## Request
Only a number is wanted: the count of lines in this listing that contain "label".

## Provided entries

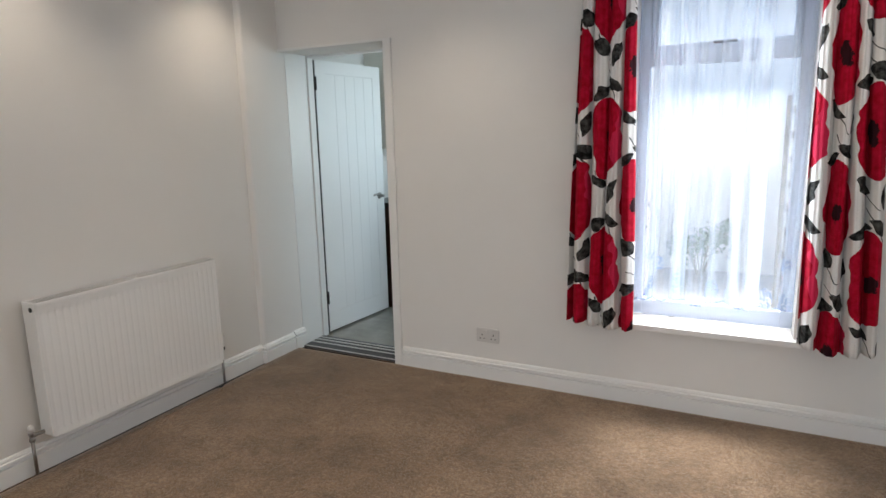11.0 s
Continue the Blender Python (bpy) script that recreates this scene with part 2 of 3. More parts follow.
* * *
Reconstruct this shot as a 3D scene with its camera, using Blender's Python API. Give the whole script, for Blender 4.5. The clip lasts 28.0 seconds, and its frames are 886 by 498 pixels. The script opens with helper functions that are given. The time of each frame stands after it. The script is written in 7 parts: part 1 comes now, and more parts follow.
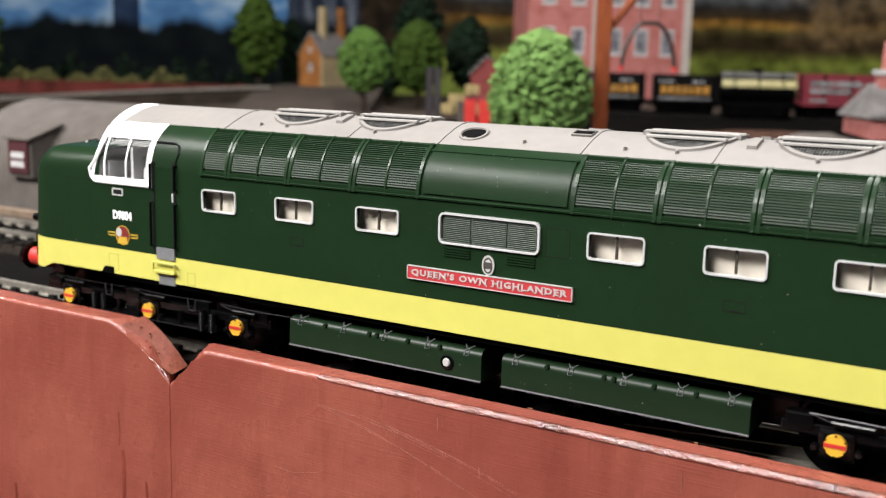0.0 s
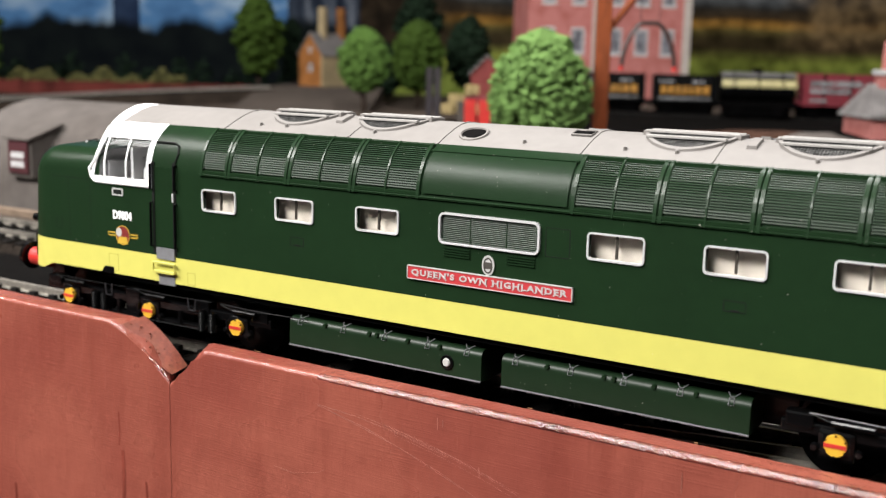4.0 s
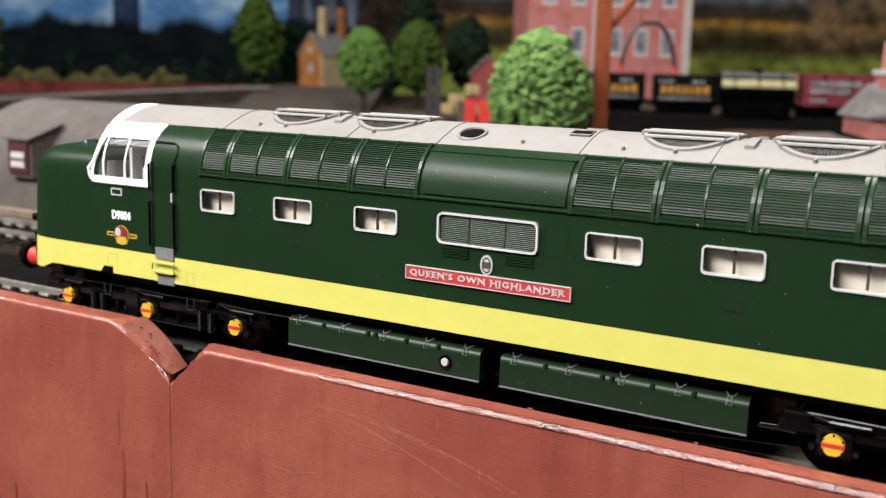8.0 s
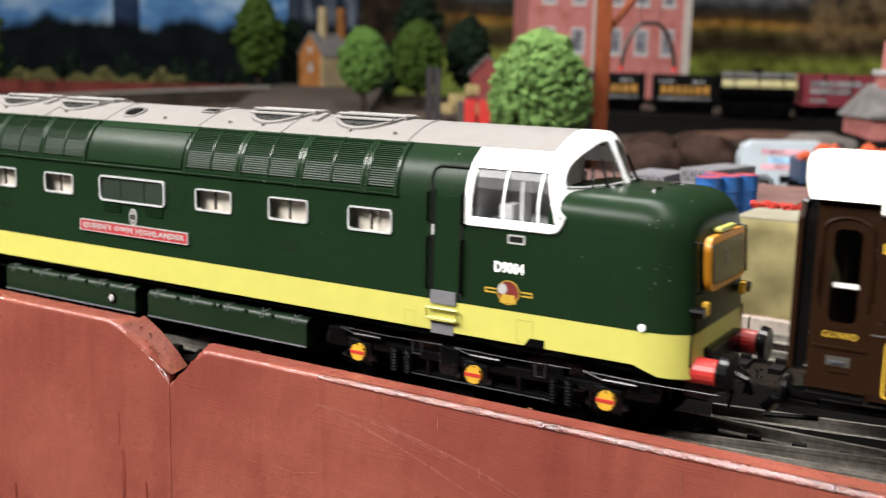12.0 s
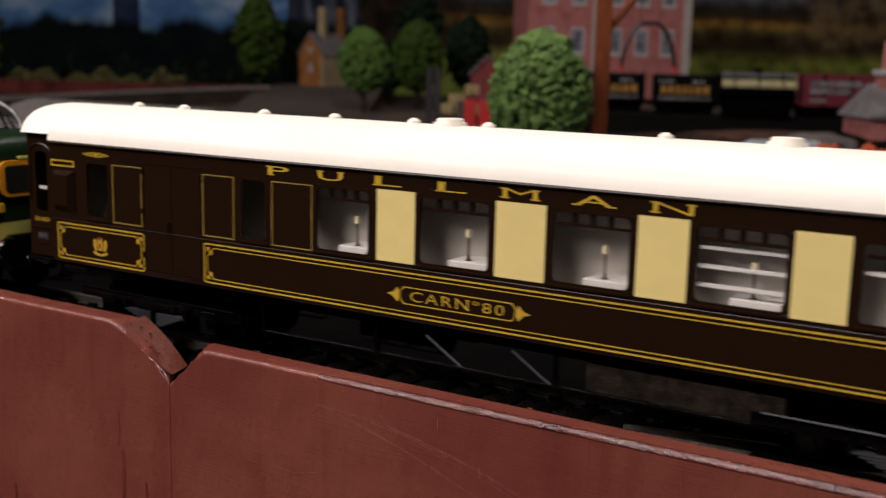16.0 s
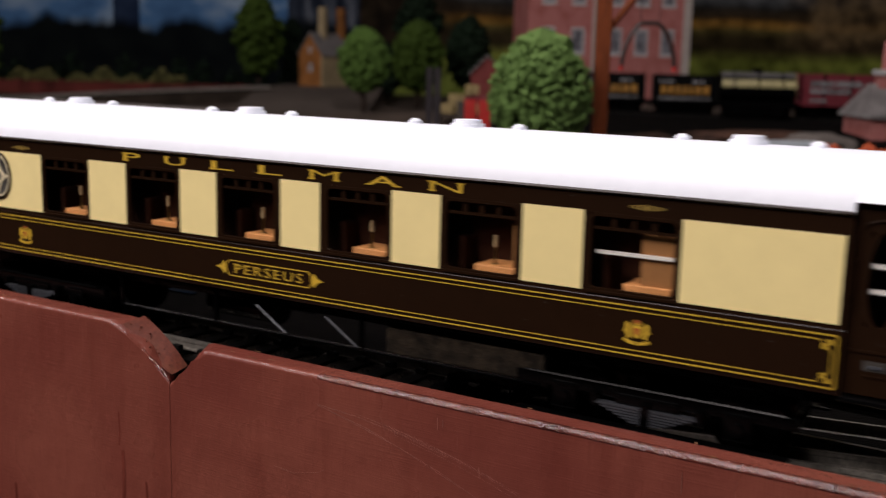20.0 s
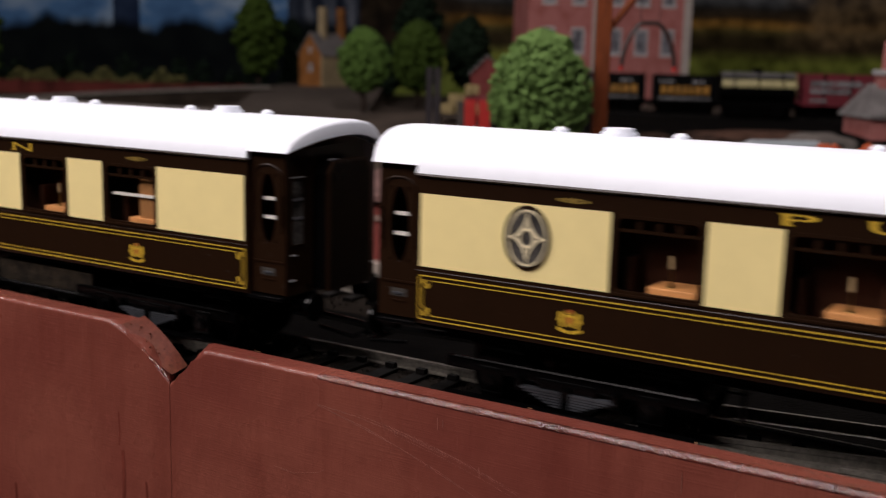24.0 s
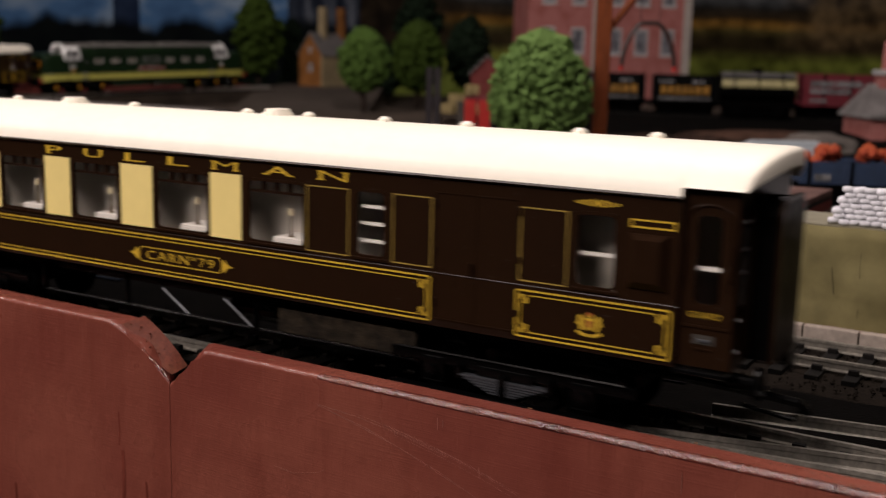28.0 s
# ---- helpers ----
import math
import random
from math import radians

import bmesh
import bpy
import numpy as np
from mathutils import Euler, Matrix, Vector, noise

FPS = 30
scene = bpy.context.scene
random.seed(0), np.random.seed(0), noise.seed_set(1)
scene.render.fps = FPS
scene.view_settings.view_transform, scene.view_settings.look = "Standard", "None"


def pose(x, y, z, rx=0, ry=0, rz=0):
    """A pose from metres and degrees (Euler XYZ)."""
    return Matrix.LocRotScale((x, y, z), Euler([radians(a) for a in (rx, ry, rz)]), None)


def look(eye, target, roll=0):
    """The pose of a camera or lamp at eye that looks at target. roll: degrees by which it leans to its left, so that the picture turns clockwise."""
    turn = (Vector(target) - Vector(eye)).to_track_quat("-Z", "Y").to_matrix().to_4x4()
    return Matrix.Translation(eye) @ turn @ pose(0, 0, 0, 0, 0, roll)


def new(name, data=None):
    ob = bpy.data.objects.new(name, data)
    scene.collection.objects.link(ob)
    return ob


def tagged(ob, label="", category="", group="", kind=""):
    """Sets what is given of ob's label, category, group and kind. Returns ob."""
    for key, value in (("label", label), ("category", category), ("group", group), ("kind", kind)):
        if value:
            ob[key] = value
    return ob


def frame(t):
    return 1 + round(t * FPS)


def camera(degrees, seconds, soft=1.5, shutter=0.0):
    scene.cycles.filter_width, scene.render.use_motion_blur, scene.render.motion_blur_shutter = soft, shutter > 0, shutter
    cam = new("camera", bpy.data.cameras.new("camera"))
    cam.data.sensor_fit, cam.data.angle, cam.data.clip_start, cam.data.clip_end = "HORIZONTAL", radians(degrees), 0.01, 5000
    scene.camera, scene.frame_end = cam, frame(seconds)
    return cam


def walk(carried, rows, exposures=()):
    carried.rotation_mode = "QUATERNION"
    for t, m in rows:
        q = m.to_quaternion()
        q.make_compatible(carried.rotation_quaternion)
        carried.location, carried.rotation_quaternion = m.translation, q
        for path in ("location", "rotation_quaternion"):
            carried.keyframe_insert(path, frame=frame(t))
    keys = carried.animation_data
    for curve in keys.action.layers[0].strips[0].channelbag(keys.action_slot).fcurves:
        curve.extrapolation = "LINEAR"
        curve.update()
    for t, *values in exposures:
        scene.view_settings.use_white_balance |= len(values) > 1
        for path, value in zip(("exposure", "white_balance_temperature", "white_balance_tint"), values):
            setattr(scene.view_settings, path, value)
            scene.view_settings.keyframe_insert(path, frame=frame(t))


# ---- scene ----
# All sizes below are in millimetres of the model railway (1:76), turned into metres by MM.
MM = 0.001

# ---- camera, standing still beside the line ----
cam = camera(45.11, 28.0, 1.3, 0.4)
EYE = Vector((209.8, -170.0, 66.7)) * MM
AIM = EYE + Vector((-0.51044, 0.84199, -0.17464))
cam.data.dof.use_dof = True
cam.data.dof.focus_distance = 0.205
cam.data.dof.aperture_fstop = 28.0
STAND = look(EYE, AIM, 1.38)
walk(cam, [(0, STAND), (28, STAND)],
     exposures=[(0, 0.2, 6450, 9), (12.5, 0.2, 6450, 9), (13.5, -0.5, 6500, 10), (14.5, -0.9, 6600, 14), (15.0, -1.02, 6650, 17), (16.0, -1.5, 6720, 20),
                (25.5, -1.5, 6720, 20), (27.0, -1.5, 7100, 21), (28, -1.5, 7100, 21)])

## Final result
3